Start DATASET EXTRACT

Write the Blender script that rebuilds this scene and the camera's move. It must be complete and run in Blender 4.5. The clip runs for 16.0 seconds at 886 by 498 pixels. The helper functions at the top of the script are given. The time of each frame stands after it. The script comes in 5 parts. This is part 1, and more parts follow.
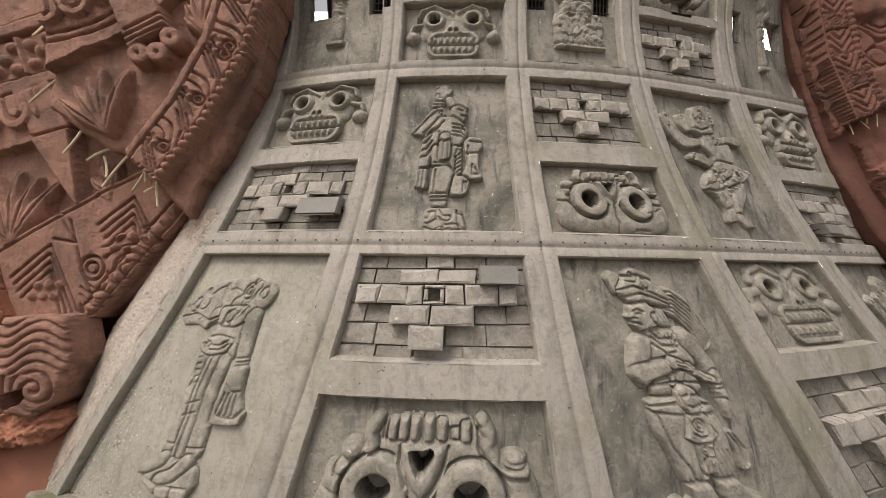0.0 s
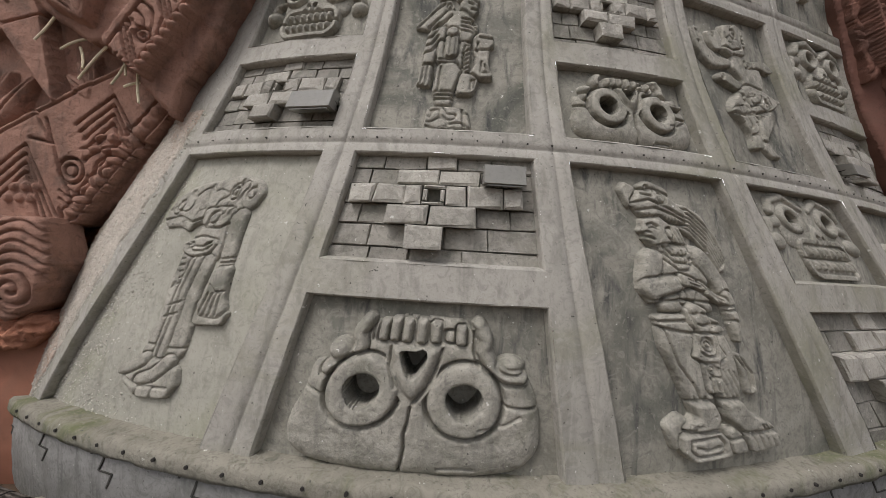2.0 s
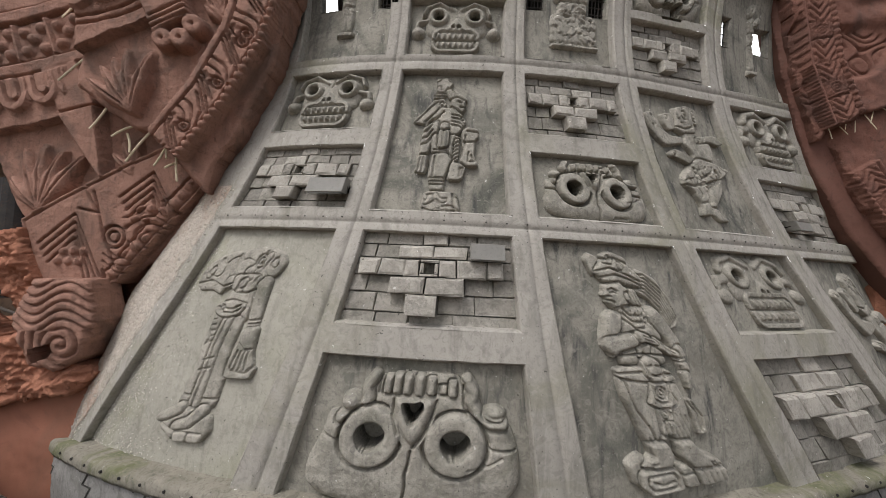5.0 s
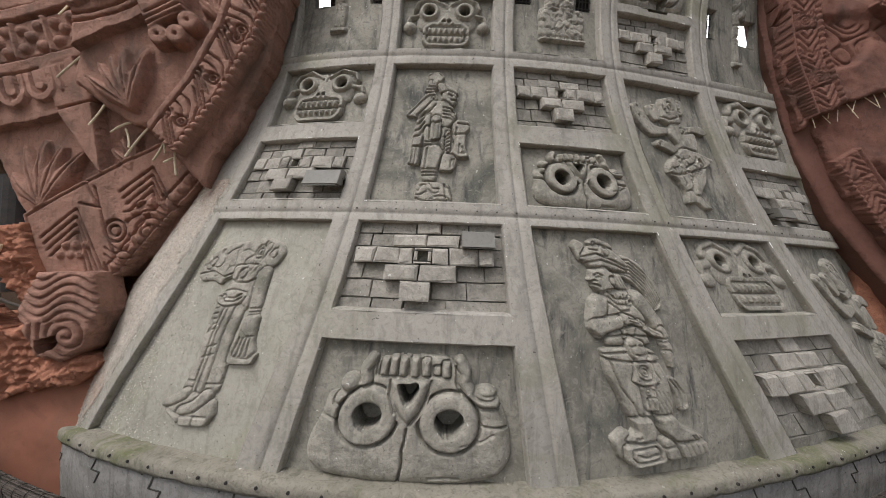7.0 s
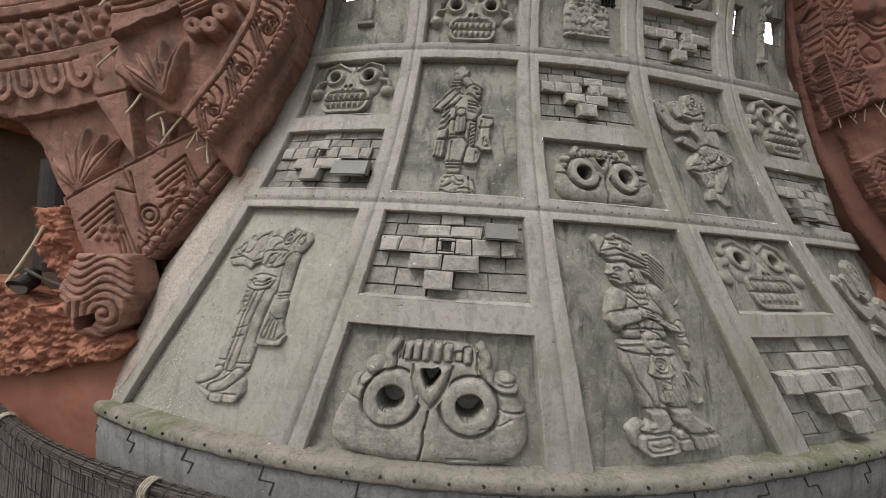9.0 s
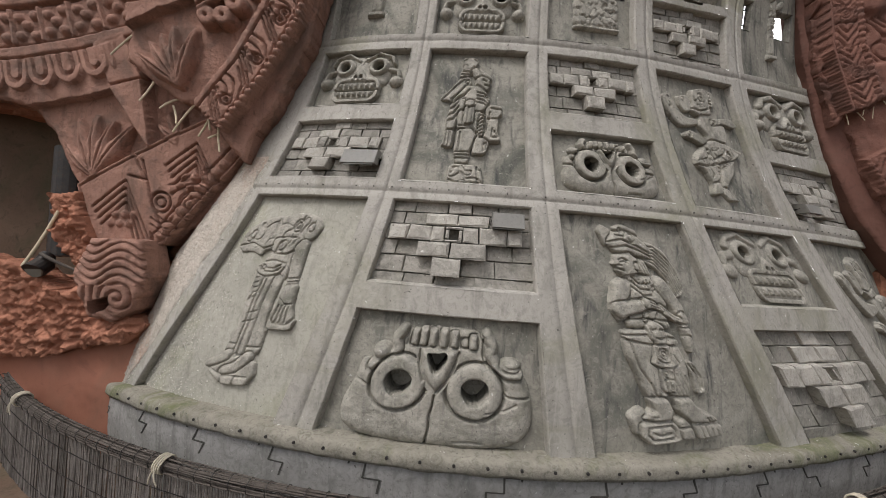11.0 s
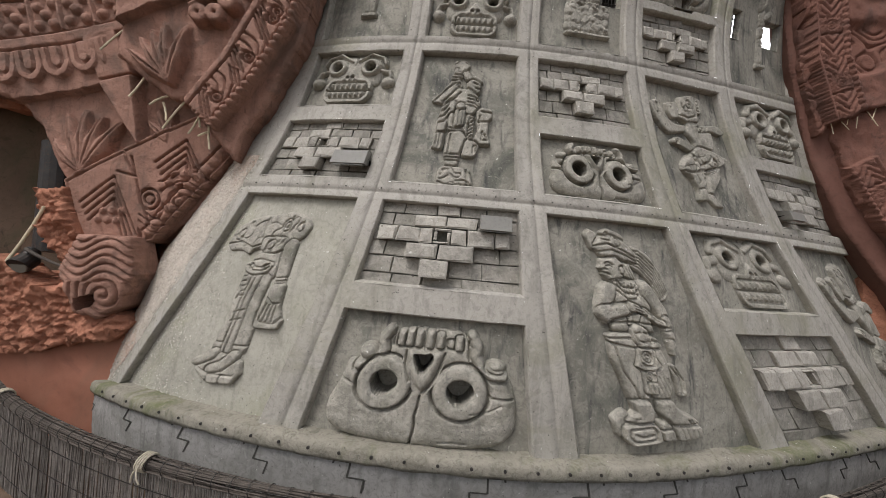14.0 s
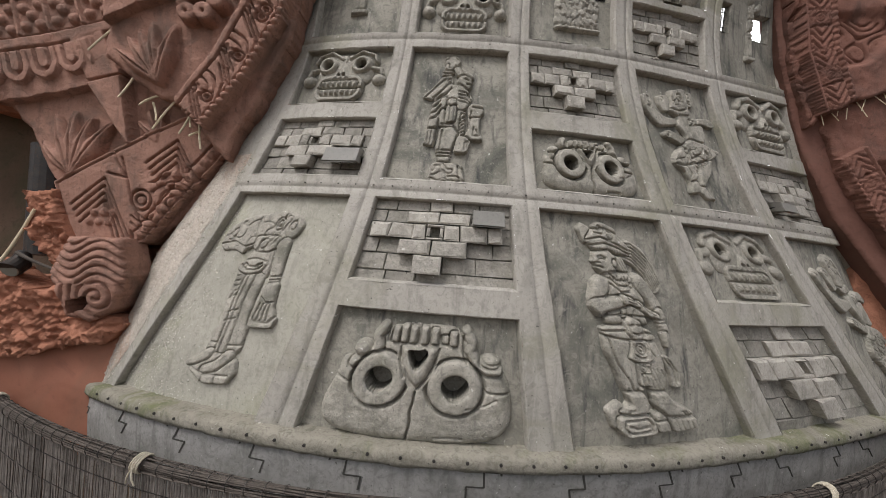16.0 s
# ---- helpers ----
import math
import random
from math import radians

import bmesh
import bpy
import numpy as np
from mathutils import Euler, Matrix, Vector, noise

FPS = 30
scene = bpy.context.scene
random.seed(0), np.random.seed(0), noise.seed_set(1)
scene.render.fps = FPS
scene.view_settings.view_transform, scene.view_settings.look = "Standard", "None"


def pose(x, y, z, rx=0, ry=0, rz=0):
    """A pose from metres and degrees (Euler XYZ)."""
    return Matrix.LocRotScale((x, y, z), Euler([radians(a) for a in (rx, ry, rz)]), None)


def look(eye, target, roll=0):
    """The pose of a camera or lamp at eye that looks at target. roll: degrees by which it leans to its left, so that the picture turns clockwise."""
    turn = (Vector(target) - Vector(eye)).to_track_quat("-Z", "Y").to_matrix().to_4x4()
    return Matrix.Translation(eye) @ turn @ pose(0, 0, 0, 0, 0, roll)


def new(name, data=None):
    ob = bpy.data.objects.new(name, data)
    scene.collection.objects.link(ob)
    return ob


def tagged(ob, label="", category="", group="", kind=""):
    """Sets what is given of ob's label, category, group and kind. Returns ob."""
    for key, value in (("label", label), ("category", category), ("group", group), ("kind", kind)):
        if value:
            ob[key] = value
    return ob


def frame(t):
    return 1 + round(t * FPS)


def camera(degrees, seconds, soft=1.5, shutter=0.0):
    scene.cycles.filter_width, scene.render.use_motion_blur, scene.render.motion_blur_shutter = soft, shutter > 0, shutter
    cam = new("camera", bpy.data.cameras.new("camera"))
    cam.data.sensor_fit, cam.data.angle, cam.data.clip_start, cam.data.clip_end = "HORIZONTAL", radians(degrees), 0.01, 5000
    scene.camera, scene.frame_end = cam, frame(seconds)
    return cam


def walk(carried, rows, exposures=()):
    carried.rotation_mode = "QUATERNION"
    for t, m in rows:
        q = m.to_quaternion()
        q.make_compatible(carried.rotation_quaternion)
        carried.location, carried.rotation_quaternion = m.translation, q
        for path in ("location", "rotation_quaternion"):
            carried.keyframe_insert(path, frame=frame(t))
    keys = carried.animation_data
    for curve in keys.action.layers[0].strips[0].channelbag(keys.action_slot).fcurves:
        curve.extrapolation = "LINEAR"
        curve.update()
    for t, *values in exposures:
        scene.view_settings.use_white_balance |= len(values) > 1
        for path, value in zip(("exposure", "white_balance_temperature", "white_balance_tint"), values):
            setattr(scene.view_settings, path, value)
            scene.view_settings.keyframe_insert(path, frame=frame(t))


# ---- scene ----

End DATASET EXTRACT

→ **THE EXERCISE**: Extract all lines containing the word "Euler".

→ **SOLUTION**:
from mathutils import Euler, Matrix, Vector, noise
    """A pose from metres and degrees (Euler XYZ)."""
    return Matrix.LocRotScale((x, y, z), Euler([radians(a) for a in (rx, ry, rz)]), None)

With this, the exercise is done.